Data excerpts
-- BEGIN --
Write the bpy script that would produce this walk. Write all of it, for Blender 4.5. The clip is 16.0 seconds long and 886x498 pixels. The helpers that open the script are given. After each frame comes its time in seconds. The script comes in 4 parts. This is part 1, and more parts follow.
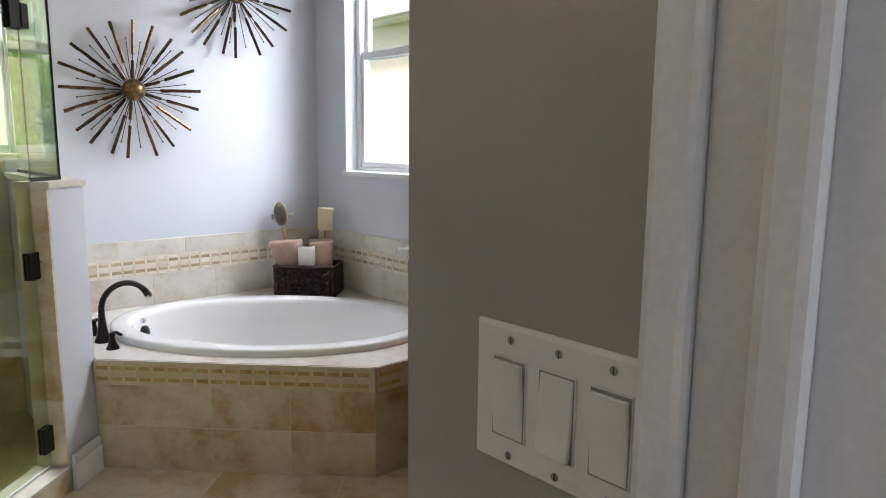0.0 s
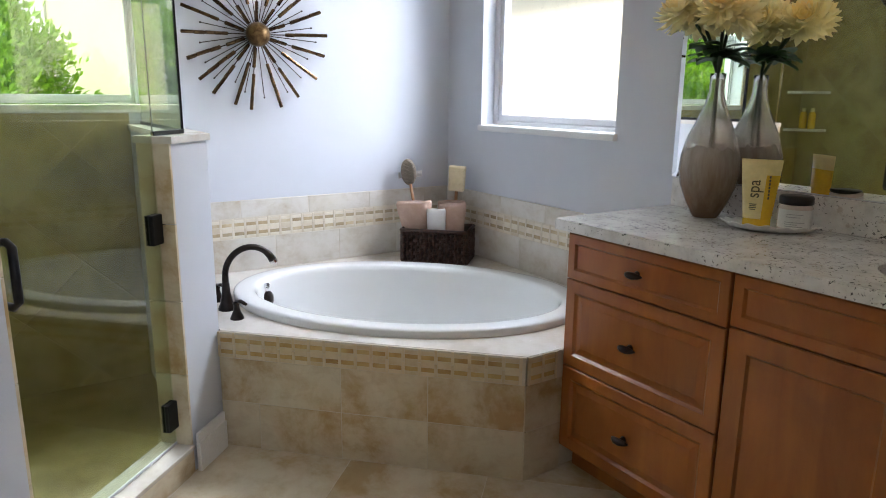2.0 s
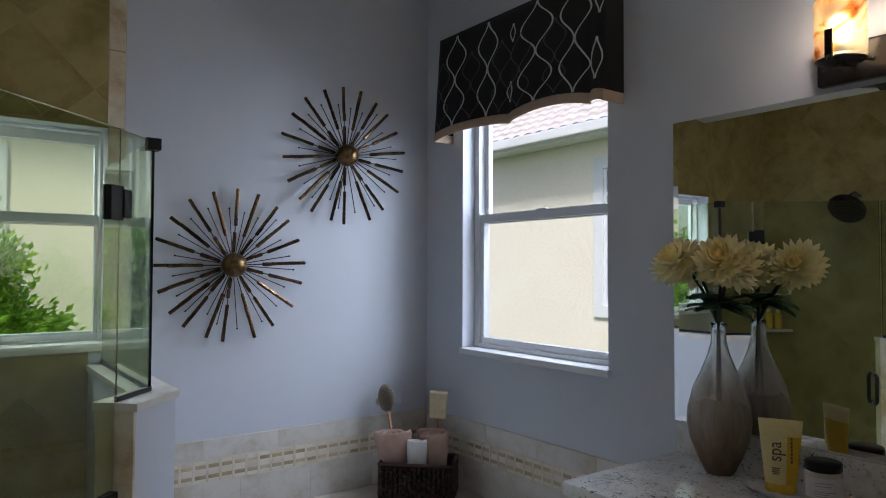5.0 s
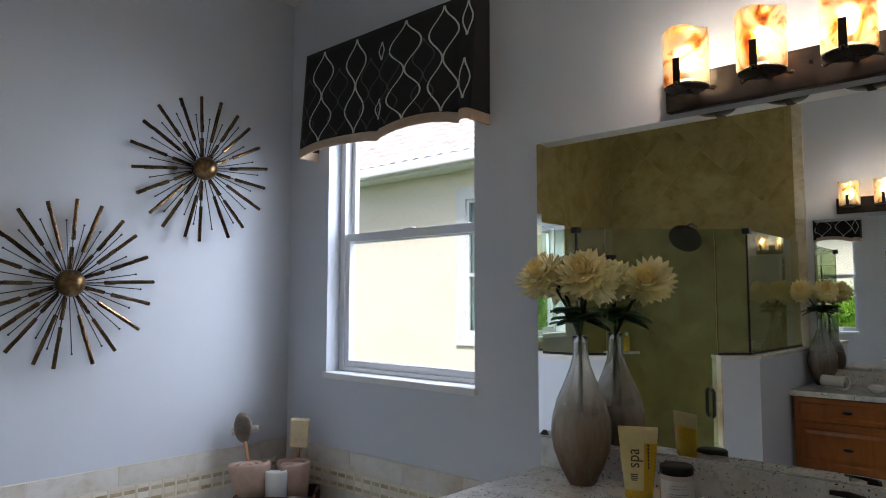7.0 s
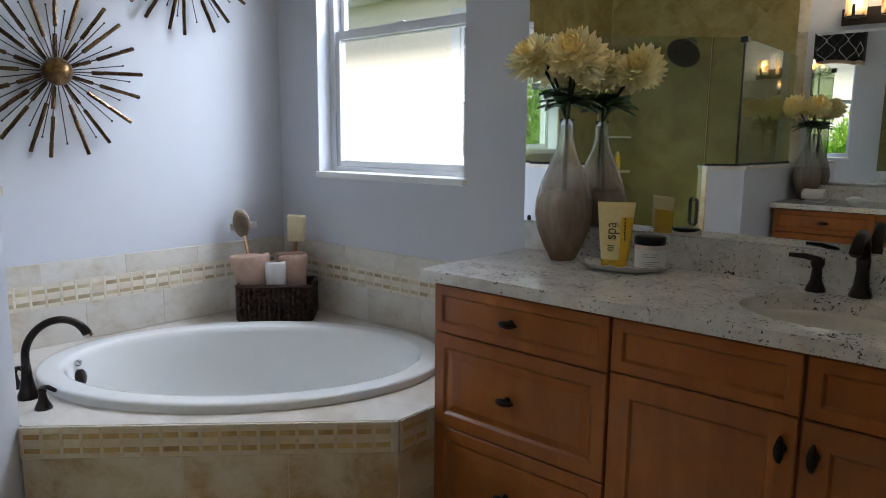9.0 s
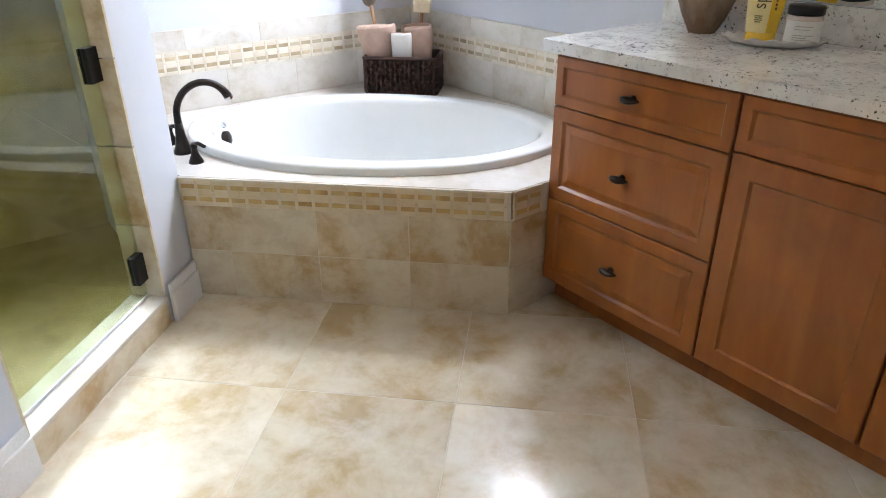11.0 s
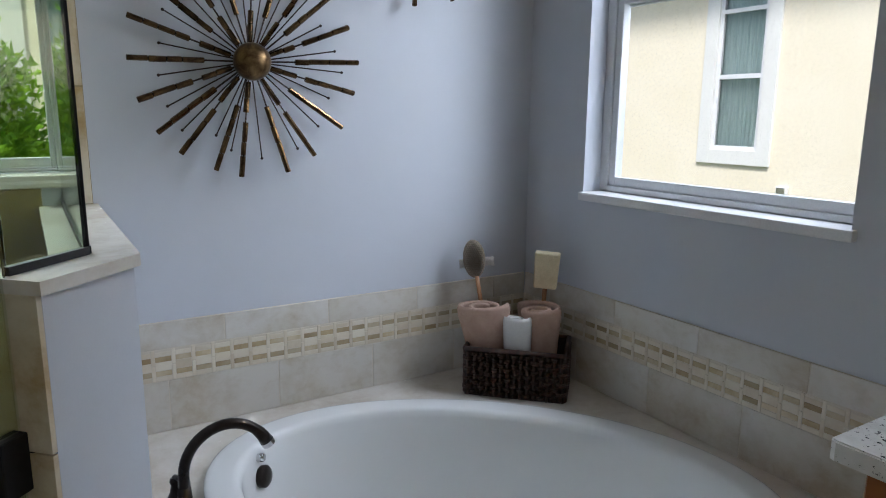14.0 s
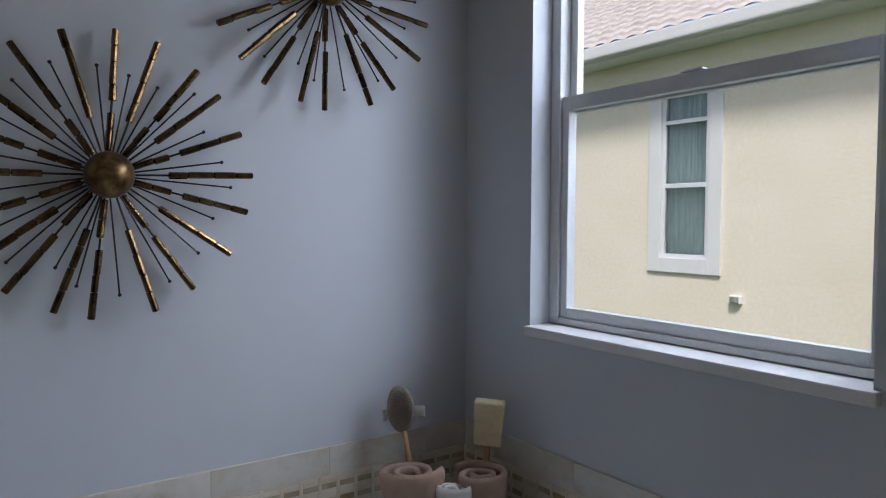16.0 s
-- END --
-- BEGIN --
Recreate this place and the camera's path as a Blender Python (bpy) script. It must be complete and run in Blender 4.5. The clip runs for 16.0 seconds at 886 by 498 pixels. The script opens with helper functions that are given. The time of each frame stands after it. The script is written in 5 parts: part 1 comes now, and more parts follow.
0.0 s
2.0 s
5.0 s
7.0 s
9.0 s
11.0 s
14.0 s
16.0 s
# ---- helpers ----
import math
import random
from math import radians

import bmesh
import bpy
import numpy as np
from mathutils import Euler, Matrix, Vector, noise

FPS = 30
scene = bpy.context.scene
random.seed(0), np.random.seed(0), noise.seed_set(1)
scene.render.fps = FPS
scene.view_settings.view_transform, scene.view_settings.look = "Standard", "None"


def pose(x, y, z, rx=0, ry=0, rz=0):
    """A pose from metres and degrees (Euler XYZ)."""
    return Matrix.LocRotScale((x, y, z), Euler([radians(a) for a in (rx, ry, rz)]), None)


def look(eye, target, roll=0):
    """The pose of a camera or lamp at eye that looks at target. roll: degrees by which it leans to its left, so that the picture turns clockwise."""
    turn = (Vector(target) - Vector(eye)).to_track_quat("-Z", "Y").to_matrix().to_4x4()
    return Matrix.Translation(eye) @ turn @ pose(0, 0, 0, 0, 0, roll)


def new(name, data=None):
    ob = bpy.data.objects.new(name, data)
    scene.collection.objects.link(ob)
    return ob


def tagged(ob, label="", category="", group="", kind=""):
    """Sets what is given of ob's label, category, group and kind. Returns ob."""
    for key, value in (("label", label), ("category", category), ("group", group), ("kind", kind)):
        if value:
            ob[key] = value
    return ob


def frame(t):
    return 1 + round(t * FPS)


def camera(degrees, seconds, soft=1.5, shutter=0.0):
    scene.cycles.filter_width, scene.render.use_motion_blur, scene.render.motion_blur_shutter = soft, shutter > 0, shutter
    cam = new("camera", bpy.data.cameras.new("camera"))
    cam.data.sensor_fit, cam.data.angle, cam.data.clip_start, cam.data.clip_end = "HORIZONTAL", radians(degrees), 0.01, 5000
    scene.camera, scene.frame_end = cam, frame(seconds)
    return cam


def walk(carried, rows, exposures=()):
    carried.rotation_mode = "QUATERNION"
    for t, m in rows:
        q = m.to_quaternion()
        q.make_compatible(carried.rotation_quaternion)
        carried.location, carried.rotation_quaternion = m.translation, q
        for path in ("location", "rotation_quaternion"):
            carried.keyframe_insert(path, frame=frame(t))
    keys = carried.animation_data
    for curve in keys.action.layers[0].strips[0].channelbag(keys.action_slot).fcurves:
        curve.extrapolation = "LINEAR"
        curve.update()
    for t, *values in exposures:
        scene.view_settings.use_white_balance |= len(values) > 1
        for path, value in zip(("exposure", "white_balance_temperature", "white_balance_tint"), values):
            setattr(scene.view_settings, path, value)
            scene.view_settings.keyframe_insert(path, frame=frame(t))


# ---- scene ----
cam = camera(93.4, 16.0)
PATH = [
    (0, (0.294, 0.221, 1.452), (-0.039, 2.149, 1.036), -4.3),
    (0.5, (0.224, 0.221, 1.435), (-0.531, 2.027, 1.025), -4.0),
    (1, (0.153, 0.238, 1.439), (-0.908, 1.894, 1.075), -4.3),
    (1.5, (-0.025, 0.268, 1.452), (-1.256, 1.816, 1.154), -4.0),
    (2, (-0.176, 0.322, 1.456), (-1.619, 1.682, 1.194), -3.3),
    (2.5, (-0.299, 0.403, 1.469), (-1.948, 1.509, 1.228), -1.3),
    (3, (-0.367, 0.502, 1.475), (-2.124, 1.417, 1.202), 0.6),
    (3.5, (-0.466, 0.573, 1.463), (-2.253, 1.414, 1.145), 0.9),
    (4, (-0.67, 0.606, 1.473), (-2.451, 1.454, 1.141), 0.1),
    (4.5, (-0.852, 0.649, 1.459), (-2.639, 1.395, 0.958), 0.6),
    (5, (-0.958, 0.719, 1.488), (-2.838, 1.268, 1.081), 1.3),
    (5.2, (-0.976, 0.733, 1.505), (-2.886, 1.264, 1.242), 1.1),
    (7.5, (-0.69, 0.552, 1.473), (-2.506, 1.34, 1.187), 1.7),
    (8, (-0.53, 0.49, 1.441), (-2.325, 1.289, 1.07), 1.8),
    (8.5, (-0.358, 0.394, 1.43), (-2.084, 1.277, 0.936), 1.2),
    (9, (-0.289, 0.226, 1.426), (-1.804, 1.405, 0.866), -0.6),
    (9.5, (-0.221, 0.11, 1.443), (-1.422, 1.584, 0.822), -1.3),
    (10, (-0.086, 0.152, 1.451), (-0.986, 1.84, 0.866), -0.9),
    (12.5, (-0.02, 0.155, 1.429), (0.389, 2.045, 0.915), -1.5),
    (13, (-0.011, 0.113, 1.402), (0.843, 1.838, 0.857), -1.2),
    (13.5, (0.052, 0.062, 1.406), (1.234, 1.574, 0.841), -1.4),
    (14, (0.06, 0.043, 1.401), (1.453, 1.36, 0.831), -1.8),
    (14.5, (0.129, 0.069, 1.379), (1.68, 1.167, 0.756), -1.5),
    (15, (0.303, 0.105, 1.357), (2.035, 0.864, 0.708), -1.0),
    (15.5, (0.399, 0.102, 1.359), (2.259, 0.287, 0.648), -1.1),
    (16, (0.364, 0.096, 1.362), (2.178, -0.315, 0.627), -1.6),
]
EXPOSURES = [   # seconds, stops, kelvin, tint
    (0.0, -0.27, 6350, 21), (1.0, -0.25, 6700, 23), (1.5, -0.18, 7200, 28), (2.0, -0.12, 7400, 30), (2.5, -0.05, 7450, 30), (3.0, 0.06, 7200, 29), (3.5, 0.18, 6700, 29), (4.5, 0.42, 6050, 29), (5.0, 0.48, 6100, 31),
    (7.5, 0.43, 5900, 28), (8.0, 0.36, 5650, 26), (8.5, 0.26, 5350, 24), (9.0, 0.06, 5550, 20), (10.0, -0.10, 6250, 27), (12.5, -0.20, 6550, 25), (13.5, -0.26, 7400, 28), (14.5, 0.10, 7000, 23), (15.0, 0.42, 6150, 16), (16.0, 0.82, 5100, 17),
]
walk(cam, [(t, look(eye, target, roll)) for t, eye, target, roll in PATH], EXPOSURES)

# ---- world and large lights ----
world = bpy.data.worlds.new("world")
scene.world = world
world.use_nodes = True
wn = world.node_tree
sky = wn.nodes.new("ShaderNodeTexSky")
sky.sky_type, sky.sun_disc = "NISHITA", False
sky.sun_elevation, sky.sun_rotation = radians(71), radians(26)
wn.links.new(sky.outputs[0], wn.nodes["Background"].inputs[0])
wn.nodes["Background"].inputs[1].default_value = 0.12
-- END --
Stated goal
Extract the lines of the preceding material that run from the line with "what is given" through the line with "carried.keyframe_insert(path, frame=frame(t))", inclusive, reproducing them exactly and adding nothing.

Written reply
    """Sets what is given of ob's label, category, group and kind. Returns ob."""
    for key, value in (("label", label), ("category", category), ("group", group), ("kind", kind)):
        if value:
            ob[key] = value
    return ob


def frame(t):
    return 1 + round(t * FPS)


def camera(degrees, seconds, soft=1.5, shutter=0.0):
    scene.cycles.filter_width, scene.render.use_motion_blur, scene.render.motion_blur_shutter = soft, shutter > 0, shutter
    cam = new("camera", bpy.data.cameras.new("camera"))
    cam.data.sensor_fit, cam.data.angle, cam.data.clip_start, cam.data.clip_end = "HORIZONTAL", radians(degrees), 0.01, 5000
    scene.camera, scene.frame_end = cam, frame(seconds)
    return cam


def walk(carried, rows, exposures=()):
    carried.rotation_mode = "QUATERNION"
    for t, m in rows:
        q = m.to_quaternion()
        q.make_compatible(carried.rotation_quaternion)
        carried.location, carried.rotation_quaternion = m.translation, q
        for path in ("location", "rotation_quaternion"):
            carried.keyframe_insert(path, frame=frame(t))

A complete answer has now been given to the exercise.